The Solar 600
On October 15th, on a 8-2-1 vote, The Austin City Council instructed Austin Energy to purchase 450 MWs of solar power now and to build or buy another 150 before 2019. This will put Austin Energy's solar portfolio somewhere in the 850 MW area with 750 MWs of west Texas solar and perhaps another 100 MWs of local solar. And, it represents a substantial compliance with the recommendations of the Austin Generation Task Force in July of 2014.
But it came about only after a lot of work from the broad community and pressure from the Electric Utility Commission.
For it was the EUC resolution that cleared Council to get Austin Energy to release the RFP for the 600 MWs of solar that was required in the adopted gen plan of December 2014. That request went out on April 8th.
Austin, Texas – Austin Energy today issued a Request for Proposals (RFP) that includes options for both power purchase agreements and direct ownership for up to 600 megawatts of solar generation.
Proposals are due by May 15, 2015. The RFP is available on Austin Energy’s Web site at www.austinenergy.com.
Acquiring up to 600 MW of utility-scale solar is a major component of Austin Energy’s recently adopted Resource, Generation and Climate Protection Plan to 2025. The plan sets a goal of delivering 55 percent of all of Austin Energy’s electricity to its customers from renewable energy sources by 2025.A good telling of the story from the perspective of the Sierra Club can be found here.

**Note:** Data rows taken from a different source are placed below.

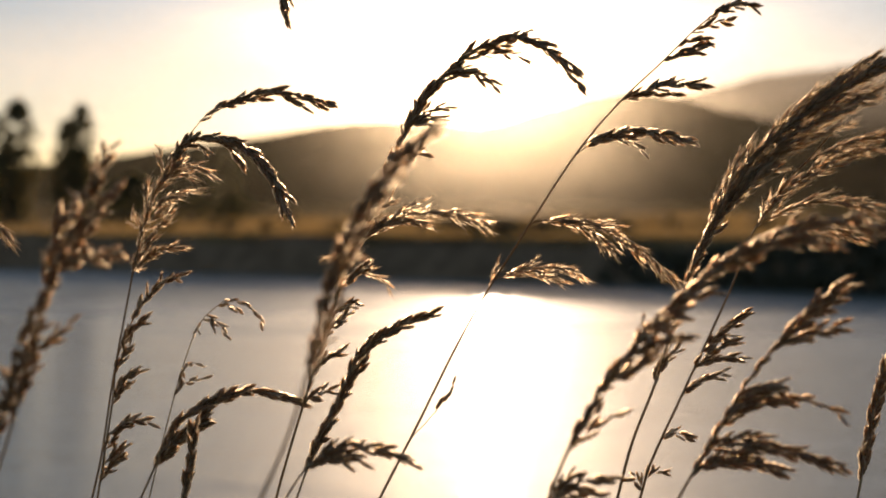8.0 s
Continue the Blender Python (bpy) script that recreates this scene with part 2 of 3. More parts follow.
# ---- trees, bushes and dry grass on the far side ----
def leaf_material(name, stops, glow, share=0.25, scale=3.0):
    m, nt, b = material(name)
    tex, ramp = noise_ramp(nt, scale, stops, detail=4)
    nt.links.new(ramp.outputs[0], b.inputs["Base Color"])
    b.inputs["Roughness"].default_value = 0.6
    tr = nt.nodes.new("ShaderNodeBsdfTranslucent")
    tr.inputs["Color"].default_value = (*glow, 1)
    mix = nt.nodes.new("ShaderNodeMixShader")
    mix.inputs[0].default_value = share
    nt.links.new(b.outputs[0], mix.inputs[1])
    nt.links.new(tr.outputs[0], mix.inputs[2])
    nt.links.new(mix.outputs[0], nt.nodes["Material Output"].inputs["Surface"])
    return m


M_LEAF = leaf_material("tree_leaves", [(0.3, (0.042, 0.045, 0.019)), (0.7, (0.115, 0.112, 0.048))], (0.2, 0.18, 0.065), 0.42)
# poplar leaves coloured paler, standing in for haze in front of them
M_POPLAR_HAZED = leaf_material("hazed_poplar_leaves", [(0.3, (0.10, 0.085, 0.042)), (0.7, (0.21, 0.18, 0.085))], (0.40, 0.32, 0.14), 0.45)
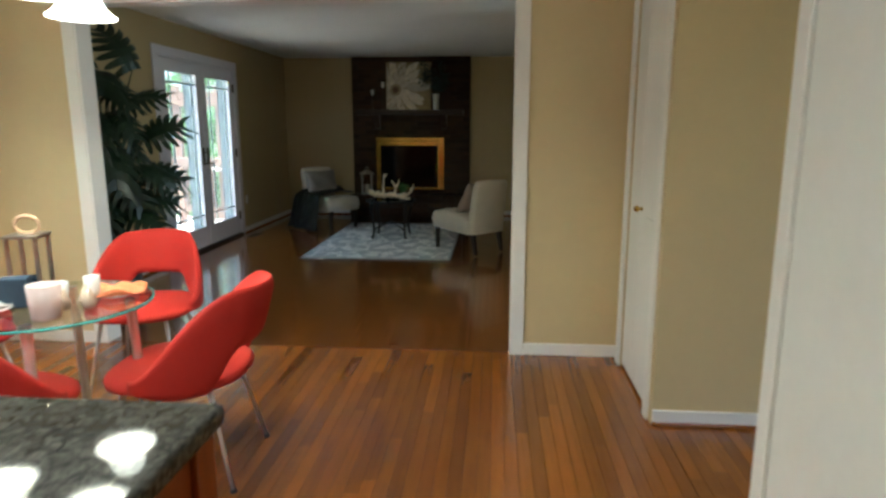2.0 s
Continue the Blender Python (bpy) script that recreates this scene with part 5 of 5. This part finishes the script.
p = at(34.8, 11.2)
tree(p.x, p.y, 0.20, 17, (0.004, 0.0), 1, limbs=14, low=7.0, ivy=True, label="stout tree trunk wrapped in ivy")
p = at(6.0, 12.5)
tree(p.x, p.y, 0.17, 14, (0.0, -0.035), 2, limbs=14, low=4.2, label="pale forked woodland tree beyond the railing")
p = at(20.3, 13.5)
tree(p.x, p.y, 0.18, 15, (0.0, -0.02), 3, limbs=16, low=4.0)
p = at(-15.5, 10.5)
tree(p.x, p.y, 0.13, 13, (0.0, 0.0), 4, limbs=12, low=4.4)
rnd = random.Random(77)
for k, (b, d) in enumerate(((-34, 14), (-8, 21), (13, 22), (27, 20), (43, 15), (52, 19), (62, 14), (72, 18), (-50, 17), (33, 27), (1, 30), (47, 28), (80, 24))):
    p = at(b, d)
    tree(p.x, p.y, rnd.uniform(0.12, 0.22), rnd.uniform(12, 17), (rnd.uniform(-0.02, 0.02), rnd.uniform(-0.02, 0.02)), 20 + k, per=170, limbs=18, low=2.5)


def thicket(name, lo, hi, count, per, size, zr, material, seed, label):
    rs = np.random.RandomState(seed)
    blobs = []
    for k in range(count):
        b, d = rs.uniform(-62, 88), rs.uniform(lo, hi)
        p = at(b, d)
        z = height(p.x, p.y) + rs.uniform(*zr)
        s = rs.uniform(0.7, 1.7) * d / 20
        blobs.append(((p.x, p.y, z), (s, s, s * rs.uniform(0.25, 0.55))))
    o = crown(None, name, blobs, per, size, material, seed)
    tagged(o, label, "foliage", kind="stuff")


thicket("understorey", 12.5, 20, 260, 150, 0.085, (0.2, 4.0), LEAF_DARK, 5, "shrubs and saplings below the woodland trees")
thicket("far_woods", 22, 36, 620, 150, 0.16, (0.0, 14.0), LEAF, 6, "dense sunlit woodland foliage in the distance")
thicket("deep_woods", 36, 60, 420, 130, 0.32, (-1.0, 20.0), LEAF_DARK, 7, "deep woodland foliage in the distance")

# ---- floors, last ----
def boards(name, x0, x1, y0, y1, along_y, width, material, near, label, seed):
    """Strip floor: boards of even width and random length; those in the stretch `near` are objects of their own."""
    rnd = random.Random(seed)
    fl = tagged(new(name), label, "floor", kind="structure")
    lens = [0.5, 0.8, 1.1, 1.5, 1.9]
    meshes = {}
    rest_v, rest_f = [], []
    g = 0.0004
    count = 0
    span, across = (y1 - y0, x1 - x0) if along_y else (x1 - x0, y1 - y0)
    n = int(round(across / width))
    w = across / n
    for i in range(n):
        s = -rnd.random() * 1.0
        while s < span:
            ln = rnd.choice(lens)
            a, b = max(0, s), min(span, s + ln)
            s += ln
            if b - a < 0.05:
                continue
            c0, c1 = i * w + g, (i + 1) * w - g
            if along_y:
                X0, X1, Y0, Y1 = x0 + c0, x0 + c1, y0 + a + g, y0 + b - g
            else:
                X0, X1, Y0, Y1 = x0 + a + g, x0 + b - g, y0 + c0, y0 + c1
            cx, cy = (X0 + X1) / 2, (Y0 + Y1) / 2
            e, dip = 0.0006, 0.0002 * rnd.uniform(0.3, 1.7)
            tilt = rnd.uniform(-0.00012, 0.00012)
            vs = [(X0, Y0, -0.012), (X1, Y0, -0.012), (X1, Y1, -0.012), (X0, Y1, -0.012)]
            cols = ((0.0, -e - dip), (e / (X1 - X0), -dip), (0.25, -0.25 * dip), (0.5, 0.0), (0.75, -0.25 * dip), (1 - e / (X1 - X0), -dip), (1.0, -e - dip))
            for Y in (Y0, Y1):
                vs += [(X0 + (X1 - X0) * q, Y, z + tilt * (2 * q - 1)) for q, z in cols]
            fs = [(0, 3, 11, 4), (1, 10, 17, 2)] + [(4 + q, 5 + q, 12 + q, 11 + q) for q in range(6)]
            if near[0] < cx < near[1] and near[2] < cy < near[3] and count < 300:
                count += 1
                key = count
                if key not in meshes:
                    me = bpy.data.meshes.new("floorboard")
                    me.from_pydata([(v[0] - cx, v[1] - cy, v[2]) for v in vs], [], fs)
                    me.materials.append(material)
                    meshes[key] = me
                ob = new("floorboard", meshes[key])
                ob.location = (cx, cy, 0)
                ob.parent = fl
            else:
                k = len(rest_v)
                rest_v += vs
                rest_f += [tuple(q + k for q in f) for f in fs]
    r = raw("board_field", rest_v, rest_f, material, fl)
    tagged(r, kind="stuff")
    return fl


boards("floor_kitchen", XL, 1.76, -1.0, 5.86, True, 0.0572, OAK_FLOOR, (-0.6, 1.76, 2.5, 5.86), "glossy red-brown oak strip floor of the kitchen", 3)
boards("floor_hall", 1.762, 3.2, 2.6, 5.86, True, 0.0572, OAK_FLOOR, (9, 9, 9, 9), "glossy red-brown oak strip floor of the hall", 4)
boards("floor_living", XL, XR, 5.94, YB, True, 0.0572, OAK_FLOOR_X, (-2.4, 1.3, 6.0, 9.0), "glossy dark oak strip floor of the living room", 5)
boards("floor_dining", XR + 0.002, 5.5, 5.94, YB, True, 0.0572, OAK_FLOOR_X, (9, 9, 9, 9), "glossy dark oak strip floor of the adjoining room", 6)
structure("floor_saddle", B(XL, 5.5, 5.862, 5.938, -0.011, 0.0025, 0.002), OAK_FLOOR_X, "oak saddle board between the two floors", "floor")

But my telling is more personal. As the Chairman of the Electric Utility Commission that pushed the solar purchase through a half dozen votes and the Chair of the Generation Task Force that provided the original 600 MW recommendation, my story is one of a once progressive utility and leader in the fight against climate change to a Utility that had returned to the dark ages of utility management and vision... and of the City leadership that overcame it.
Originally, when the Generation Task Force made it's recommendations, the Utility said it would cost billions of dollars. In truth, it will save money for our rate payers from day one. When the bids were received at prices below 40 dollars/ MWh, the Utility then argued that it was not prudent to buy the 600 MWs because solar prices would go to 30 dollars/MWh in a few years and we would have buyers remorse.
Yet, when they compared the price of the natural gas plant that they wanted to build, they compared the price of the Gas Plant with higher solar prices than the prices they were predicting in their buyers remorse arguments.
They had become duplicitous.
The night before the big vote, I met with the Mayor, a council member, other staff members and the Mayor's representative on the Electric Utility Commission. We worked for 3 hours trying to come up with a path that took advantage of the great pricing represented in the offers, the needs of our customers both big and small, and the demands of our consumer and environmental communities. And even though we went through most of our old ideas, and a few new ones, I can say that when I left that night, I didn't have the answer.
Later that night, during a dinner with a former EDF senior staffer, I pondered the events of the next day, and answered the calls of those who were anxious to know what the plan was. The truth is, we didn't have one yet.
Then, the next morning, one of the most experienced environmental/consumeristas in the region, if not the country, called me and told me he was going to talk to the Mayor. At the time he was in Indiana. I told him to text him first. As I was driving to City Hall, he called.
"We've got a deal" he said. The Mayor has agreed.
I listened and it sounded good to me.
I had the sponsors office type up the amendment. And I ran it by them.
Just before the Council meeting convened, I walked up to the dias and to the Mayor.
Is this our deal? I asked.
He turned it around and added one word and turned it back to me.
I nodded. We shook hands with our eyes.
The motion with one more minor change passed.
That would get one R.
It passed 8-2-1.
We have a really good Mayor.
And a Council we can be proud of.
And a Utility that needs to come home.